Unfortunately our few days of sunshine soon came to an end as we ventured back into the Atherton Tablelands where it had rained every day except for a handful since the cyclone in March. It was so wet, muddy and dreary that my patience soon began to wear. However, we encountered a lovely caravan park host at Lake Eacham, memories of whom I had to extract upon encountering the caravan park host from hell in Millaa Millaa (she was not a happy person as was evidenced by the many rules stuck on paper all over the place along with a strict 10am departure which we flouted and soon encountered her wrath!)

In Malanda, along the river we saw tens of saw-shelled tortoises which we had previously encountered in the Daintree but not in so many numbers.
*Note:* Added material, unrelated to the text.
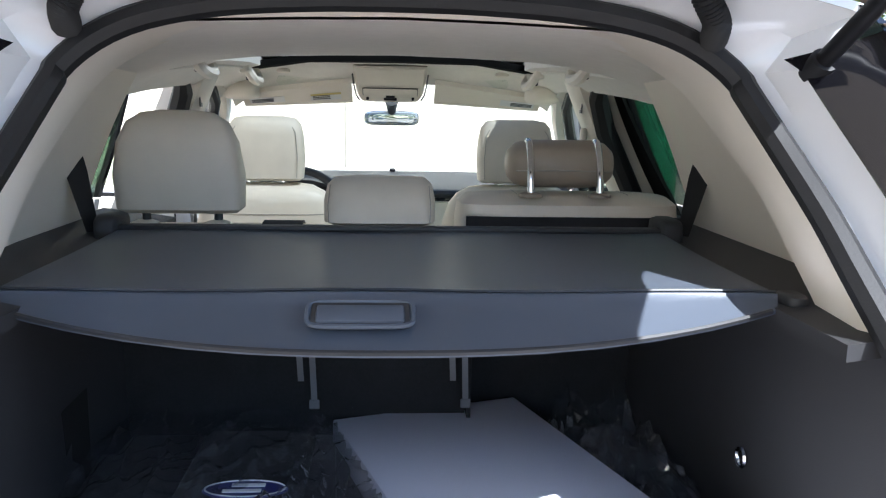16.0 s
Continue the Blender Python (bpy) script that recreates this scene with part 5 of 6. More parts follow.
rp("release_strap", sheet([0.155, 0.175, 0.20, 0.215, 0.23], [0.185, 0.235, 0.265], lambda x, y: Vector((x, y, 1.222 + 0.008 * math.sin((x - 0.155) / 0.075 * math.pi))), 0.003), M_BELT, "black release strap")
rp("seam", seam_on([(0.14, 0.30, 1.204), (0.18, 0.30, 1.213), (0.25, 0.30, 1.211)]), M_STITCH)
rp("seam", seam_on([(0.225, -0.262, 1.262), (0.27, -0.262, 1.281), (0.36, -0.262, 1.281)]), M_STITCH)
rp("seam", seam_on([(0.225, -0.505, 1.262), (0.27, -0.505, 1.281), (0.36, -0.505, 1.281)]), M_STITCH)
rp("bench_infill", box((0.05, 0.05, 0.02), (0.20, 0.125, 1.20), 0.006), M_CREAM)


def rear_headrest(label, pad, posts, seams=(), post_r=0.008):
    h = new("headrest")
    h.parent = rear
    h["label"] = label
    for nm, bm, m in [("pad", pad, None)] + posts + list(seams):
        bmesh.ops.translate(bm, vec=(-0.25, 0, -0.46), verts=bm.verts)
        part(nm, bm, m or (M_TAUPE if "taupe" in label else M_CREAM), h)
    return h


yc = 0.432
rear_headrest("grey-beige leather headrest standing up on two posts",
              shell([((0.215, yc, 1.243), 0.03, 0.112, 0.5), ((0.215, yc, 1.252), 0.050, 0.124, 0.42), ((0.21, yc, 1.32), 0.058, 0.126, 0.40), ((0.205, yc, 1.385), 0.055, 0.116, 0.45), ((0.205, yc, 1.425), 0.045, 0.098, 0.55), ((0.205, yc, 1.443), 0.028, 0.07, 0.7), ((0.205, yc, 1.448), 0.008, 0.03, 1.0)], 36),
              [("post", tube([(0.215, yc + s * 0.072, 1.20), (0.215, yc + s * 0.072, 1.25)], 0.009, 8), M_SATIN) for s in (-1, 1)]
              + [("post_collar", lathe([(0, 1.206), (0.028, 1.206), (0.026, 1.214), (0.016, 1.217), (0, 1.217)], 20, "z"), M_TRIM) for s in ()],
              [("seam", seam_on([(0.160, yc - 0.10, 1.385), (0.1565, yc - 0.05, 1.40), (0.1555, yc, 1.402), (0.1565, yc + 0.05, 1.40), (0.160, yc + 0.10, 1.385)], 0.0010), M_STITCH)])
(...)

There were babies, juveniles and adults – quite a sight to behold.

Near Millaa Millaa we stopped at the Mungalli Creek Dairy biodynamic farm to partake in some dairy products (we had been eating vegan for most of the trip) as I had discovered their sublime yoghurt in the local supermarkets. They utilise two indigenous fruits to the FNQ area (Davidson’s plum and lemon Aspen) in their yoghurt to great culinary effect.

We had planned on undertaking a number of bush walks in the Wooroonooran National Park but the rain prevented us from doing so. We also discovered a number of the tracks had been closed due to damage sustained during the cyclone. Thus we decided to drive out of the wet and miserable Tablelands and over to Innisfail, the worst affected area to be hit by the cyclone, and stayed a little farther north at Brampton Beach where we again dried ourselves out.

Upon returning to Cairns where we spent a week, we had the most delicious meal at the Red Ochre Grill. It serves up a bevy of native animals and bush foods but we stuck to the vegetarian options and they were incredibly good. It had been such a long time since we had enjoyed a really good meal (Tarazo in Ubud, Bali in January) that we didn’t mind footing the bill (you get what you pay for I reckon). Highly recommended.